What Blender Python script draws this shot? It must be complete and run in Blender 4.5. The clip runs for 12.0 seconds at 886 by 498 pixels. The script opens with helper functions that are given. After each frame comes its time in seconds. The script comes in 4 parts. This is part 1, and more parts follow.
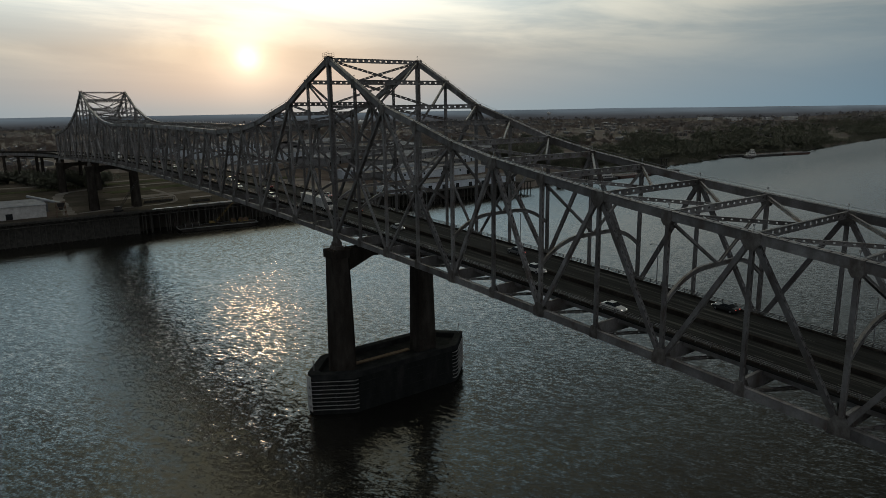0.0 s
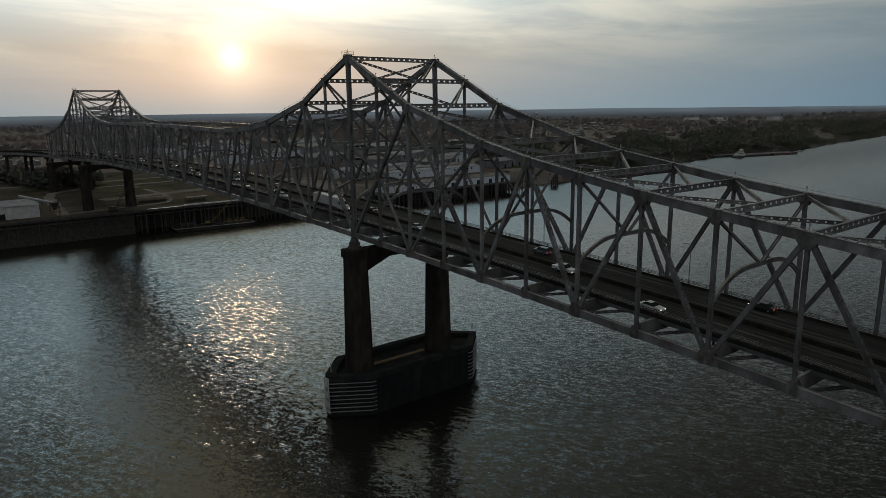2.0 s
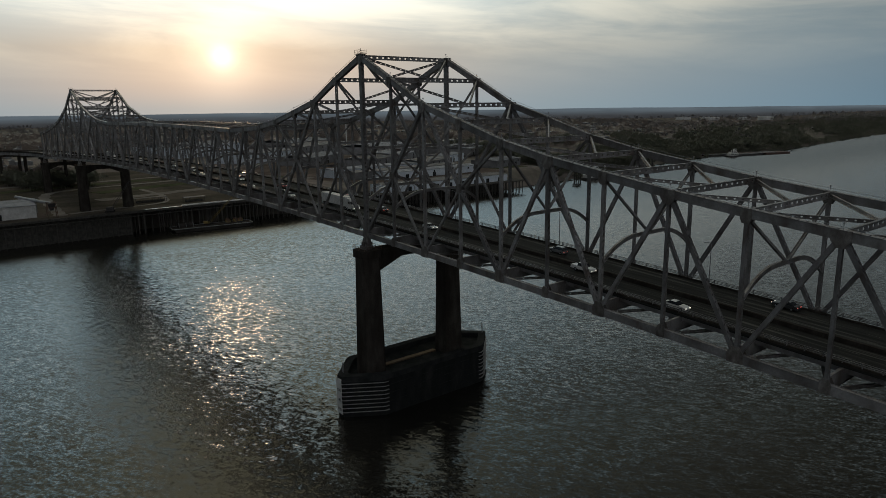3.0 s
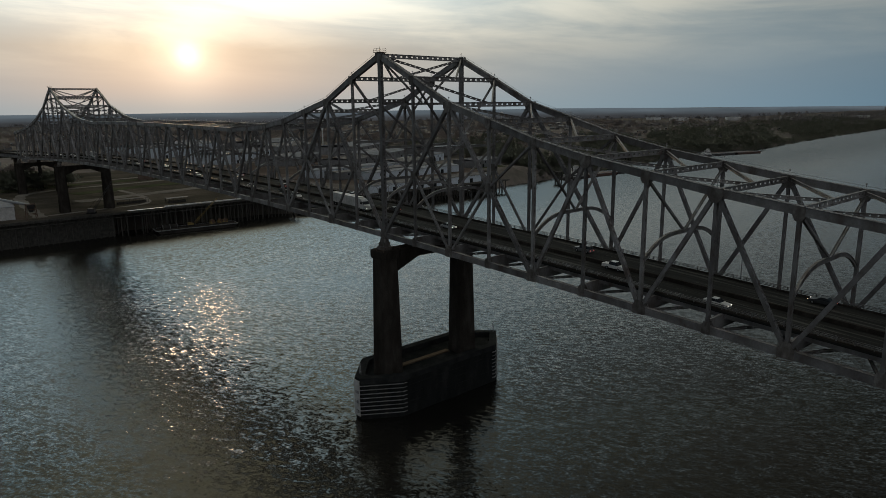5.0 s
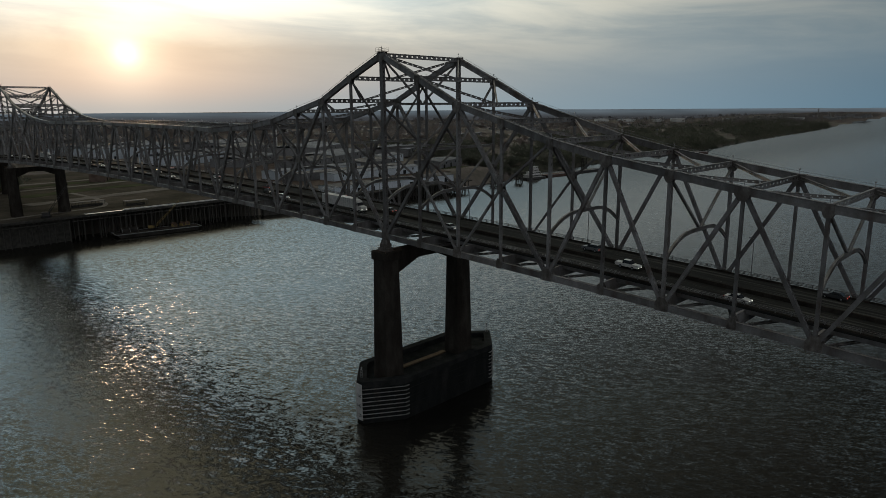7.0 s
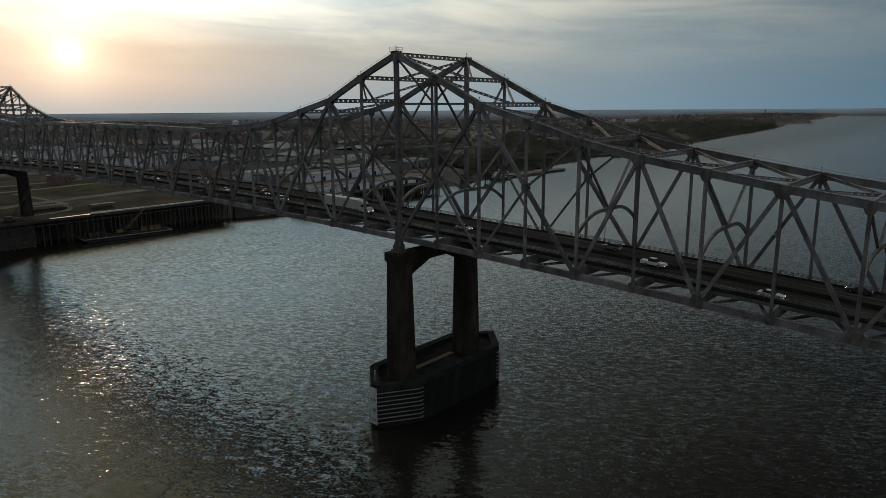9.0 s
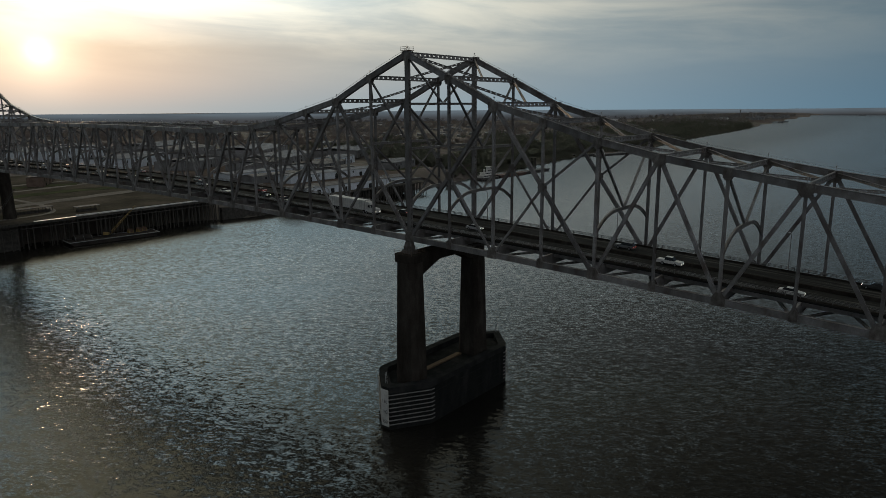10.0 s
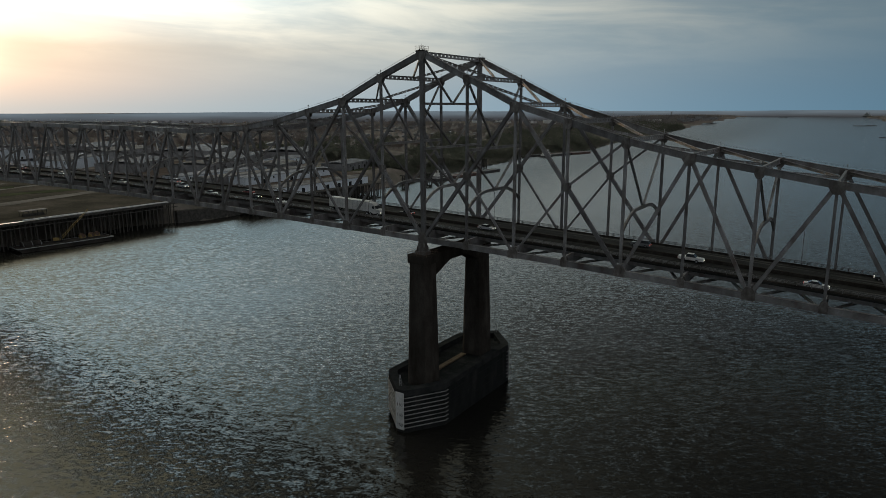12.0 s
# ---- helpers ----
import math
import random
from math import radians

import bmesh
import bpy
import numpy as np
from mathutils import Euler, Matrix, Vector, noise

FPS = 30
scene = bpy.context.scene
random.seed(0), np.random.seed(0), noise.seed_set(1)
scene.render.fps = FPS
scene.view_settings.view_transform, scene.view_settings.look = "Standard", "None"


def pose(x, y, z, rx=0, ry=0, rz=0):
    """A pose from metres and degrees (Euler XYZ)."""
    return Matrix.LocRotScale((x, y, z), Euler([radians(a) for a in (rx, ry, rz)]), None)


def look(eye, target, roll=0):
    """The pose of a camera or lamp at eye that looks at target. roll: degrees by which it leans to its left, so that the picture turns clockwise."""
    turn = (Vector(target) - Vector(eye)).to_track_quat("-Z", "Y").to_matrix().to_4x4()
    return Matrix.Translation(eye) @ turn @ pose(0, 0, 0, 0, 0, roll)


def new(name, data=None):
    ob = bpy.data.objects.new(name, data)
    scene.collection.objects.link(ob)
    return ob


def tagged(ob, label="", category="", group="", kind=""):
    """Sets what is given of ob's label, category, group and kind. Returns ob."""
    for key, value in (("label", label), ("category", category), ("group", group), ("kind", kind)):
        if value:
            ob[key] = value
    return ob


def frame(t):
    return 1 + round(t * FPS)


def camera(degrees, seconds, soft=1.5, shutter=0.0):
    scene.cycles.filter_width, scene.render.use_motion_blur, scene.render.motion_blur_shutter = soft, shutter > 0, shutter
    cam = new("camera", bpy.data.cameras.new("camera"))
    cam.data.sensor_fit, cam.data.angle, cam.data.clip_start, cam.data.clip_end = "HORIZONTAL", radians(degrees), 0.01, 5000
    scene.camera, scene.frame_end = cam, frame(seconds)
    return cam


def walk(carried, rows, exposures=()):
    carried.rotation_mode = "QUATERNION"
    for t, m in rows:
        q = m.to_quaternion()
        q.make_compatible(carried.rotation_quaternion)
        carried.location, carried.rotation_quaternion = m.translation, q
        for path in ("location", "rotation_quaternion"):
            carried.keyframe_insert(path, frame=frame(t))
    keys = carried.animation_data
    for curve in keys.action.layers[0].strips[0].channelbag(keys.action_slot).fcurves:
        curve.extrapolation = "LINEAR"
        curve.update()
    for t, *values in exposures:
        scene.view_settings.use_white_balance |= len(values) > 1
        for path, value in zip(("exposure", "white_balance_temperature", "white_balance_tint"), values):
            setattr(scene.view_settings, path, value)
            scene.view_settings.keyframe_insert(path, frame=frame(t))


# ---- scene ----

# ================= camera =================
# seconds, x, y, z, heading, pitch, roll; x along the bridge, y across it, z above the water
PATH = [
    (0, 167.49, -87.67, 86.42, 53.249, -11.913, -0.902),
    (1, 164.38, -90.49, 86.37, 52.805, -11.917, -0.770),
    (2, 160.78, -94.28, 86.32, 52.023, -11.947, -0.771),
    (3, 156.78, -98.70, 86.28, 51.279, -11.978, -0.781),
    (3.5, 154.64, -101.05, 86.26, 50.837, -11.989, -0.770),
    (4.2, 151.50, -104.45, 86.24, 50.021, -11.999, -0.729),
    (4.9, 148.19, -107.90, 86.22, 48.910, -12.000, -0.664),
    (5.5, 145.22, -110.87, 86.20, 47.730, -11.996, -0.596),
    (6, 142.65, -113.34, 86.19, 46.632, -11.989, -0.538),
    (6.5, 139.97, -115.79, 86.17, 45.486, -11.981, -0.484),
    (7, 137.20, -118.23, 86.16, 44.350, -11.971, -0.438),
    (7.7, 133.12, -121.63, 86.14, 42.871, -11.957, -0.398),
    (8.4, 128.79, -125.01, 86.11, 41.573, -11.945, -0.389),
    (9, 124.85, -127.93, 86.09, 40.558, -11.937, -0.405),
    (9.5, 121.39, -130.40, 86.07, 39.694, -11.931, -0.429),
    (10, 117.75, -132.93, 86.04, 38.714, -11.926, -0.454),
    (10.5, 113.91, -135.54, 86.02, 37.537, -11.921, -0.464),
    (11, 109.85, -138.27, 85.99, 36.135, -11.913, -0.443),
    (11.5, 105.55, -141.14, 85.95, 34.617, -11.900, -0.366),
    (12, 100.98, -144.21, 85.92, 33.325, -11.880, -0.203),
]


cam = camera(66.94, 12.0, soft=0.6)


def eye_pose(x, y, z, yaw, pitch, roll):
    return pose(x, y, z) @ pose(0, 0, 0, 0, 0, yaw) @ pose(0, 0, 0, 90 + pitch) @ pose(0, 0, 0, 0, 0, roll)


walk(cam, [(r[0], eye_pose(*r[1:])) for r in PATH], [(0.0, 0.0), (3.5, 0.0), (7.0, 0.05), (9.0, 0.12), (11.0, 0.24), (12.0, 0.42)])

# ================= light =================
SUN = Vector((-0.9295, 0.3620, 0.0710)).normalized()
scene.view_settings.exposure = 0.0

world = bpy.data.worlds.new("sky")
scene.world = world
world.use_nodes = True
wn, wl = world.node_tree.nodes, world.node_tree.links
wn.clear()


def wnode(kind, **kw):
    n = wn.new(kind)
    for k, v in kw.items():
        n.inputs[int(k[1:])].default_value = v
    return n


def wmath(op, a, b=0.0, clamp=False):
    n = wn.new("ShaderNodeMath")
    n.operation, n.use_clamp = op, clamp
    for i, v in enumerate((a, b)):
        if isinstance(v, (int, float)):
            n.inputs[i].default_value = v
        else:
            wl.new(v, n.inputs[i])
    return n.outputs[0]


def wcol(op, a, b):
    n = wn.new("ShaderNodeVectorMath")
    n.operation = op
    for i, v in enumerate((a, b)):
        if op == "SCALE" and i == 1:
            if isinstance(v, (int, float)):
                n.inputs[3].default_value = v
            else:
                wl.new(v, n.inputs[3])
        elif isinstance(v, tuple):
            n.inputs[i].default_value = v
        else:
            wl.new(v, n.inputs[i])
    return n.outputs["Value"] if op == "DOT_PRODUCT" else n.outputs[0]


sky = wn.new("ShaderNodeTexSky")
sky.sky_type, sky.sun_disc = "NISHITA", False
sky.sun_elevation, sky.sun_rotation = radians(4.1), math.atan2(SUN.x, SUN.y)
sky.air_density, sky.dust_density = 1.3, 3.0
coord = wn.new("ShaderNodeTexCoord")
way = wcol("NORMALIZE", coord.outputs["Generated"], (0.0, 0.0, 0.0))
split = wn.new("ShaderNodeSeparateXYZ")
wl.new(way, split.inputs[0])
up = wmath("MAXIMUM", split.outputs[2], 0.0)
level = wcol("NORMALIZE", wcol("MULTIPLY", way, (1.0, 1.0, 0.0)), (0.0, 0.0, 0.0))
near_sun = wmath("MAXIMUM", wcol("DOT_PRODUCT", way, tuple(SUN)), 0.0)

# thin streaked cloud sheet, flattened towards the horizon
bend = wmath("ADD", up, 0.09)
inv = wmath("DIVIDE", 1.0, bend)
sheet = wcol("SCALE", way, inv)
mapping = wn.new("ShaderNodeMapping")
mapping.inputs["Rotation"].default_value = (0, 0, radians(-62))
mapping.inputs["Scale"].default_value = (0.95, 0.30, 0.0)
wl.new(sheet, mapping.inputs["Vector"])
cloud = wn.new("ShaderNodeTexNoise")
for k, v in (("Scale", 1.0), ("Detail", 7.0), ("Roughness", 0.58), ("Distortion", 0.7)):
    cloud.inputs[k].default_value = v
wl.new(mapping.outputs[0], cloud.inputs["Vector"])
veil = wn.new("ShaderNodeMapRange")
veil.inputs["From Min"].default_value, veil.inputs["From Max"].default_value = 0.36, 0.66
wl.new(cloud.outputs["Fac"], veil.inputs["Value"])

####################

▶ [Your objective]: Exactly as they appear, print the lines of the listing above from its first line through the line that contains "scene.render.fps = FPS", minus the pictures.

▶ [Response to this exercise]:
What Blender Python script draws this shot? It must be complete and run in Blender 4.5. The clip runs for 12.0 seconds at 886 by 498 pixels. The script opens with helper functions that are given. After each frame comes its time in seconds. The script comes in 4 parts. This is part 1, and more parts follow.
0.0 s
2.0 s
3.0 s
5.0 s
7.0 s
9.0 s
10.0 s
12.0 s
# ---- helpers ----
import math
import random
from math import radians

import bmesh
import bpy
import numpy as np
from mathutils import Euler, Matrix, Vector, noise

FPS = 30
scene = bpy.context.scene
random.seed(0), np.random.seed(0), noise.seed_set(1)
scene.render.fps = FPS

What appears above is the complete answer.